While I would normally be more hands-on with the patternmaking and sample-making of my designs, for this project Janet asked me to send her my sketches, and then she oversaw the entire sampling and production process. Thanks to an Australia Awards alumni grant, Janet achieved her dream of bringing Pasuruan peace silk and batik to Australia.
Beyond our catwalk presentation, Janet has worked with an Australia-based colleague, Dr Nehemia Sugianto from Southern Cross University, to launch a digital platform connecting Indonesian silk producers with Australian designers.
Thanks to the support of Brisbane Fashion Month director Laura Churchill, we were able to provide a full experience for the audience in The Queen Street Mall, showing videos of the KaIND workshop in action. The documentary footage transported viewers to the light-filled bamboo buildings and tranquil tropical gardens of the Pasuruan workshop. It was eye-opening for the audience to see the silk-making and hand-weaving process, and for many, it was their very first exposure to the craft of Indonesian batik. With Brisbane’s sub-tropical climate and thirst for colour and pattern, this show felt like part of a new era of conscious and fresh fashion in the region. Perhaps something to inspire a younger generation on their path into the fashion industry.
About Carla van Lunn
Carla van Lunn is a fashion creative based in Brisbane, also known as Meanjin to the Traditional Owners of the Land.
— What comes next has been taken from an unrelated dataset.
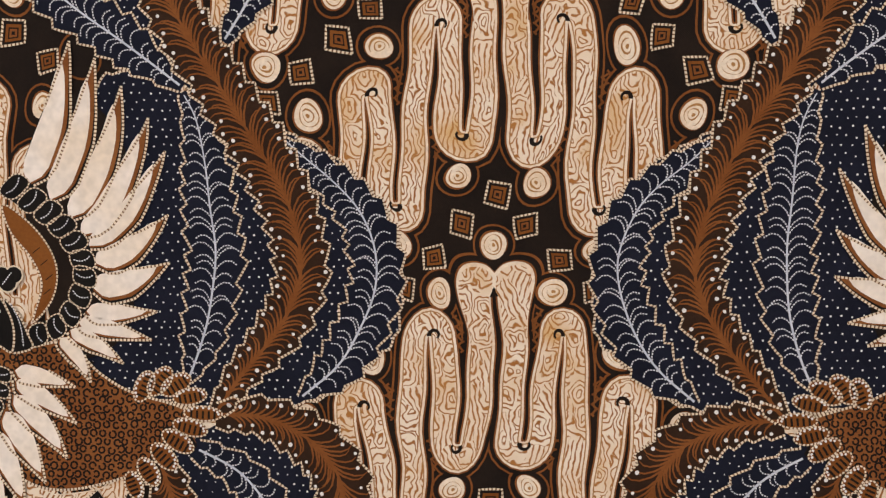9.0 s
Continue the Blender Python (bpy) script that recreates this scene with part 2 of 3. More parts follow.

From 2016 to 2018, she led DFAT’s Australia Awards in Indonesia short course, “International Business Readiness – for the Fashion and Textiles Sector”. She teaches at the Queensland University of Technology and continues to foster fashion connections between the two countries.
About Janet Teowarang
Janet Teowarang is the founder and creative director of her own fashion brand, Allegra Jane. She is also a fashion lecturer at Universitas Ciputra Surabaya. Janet is the Australia Awards Alumni for Short Term Awards of Fashion and Textile sector and Alumni Grant recipient in 2019, 2021 and 2024. She loves the history of fashion, world art and crafts, and is very excited to visit every museum when she travels around the world.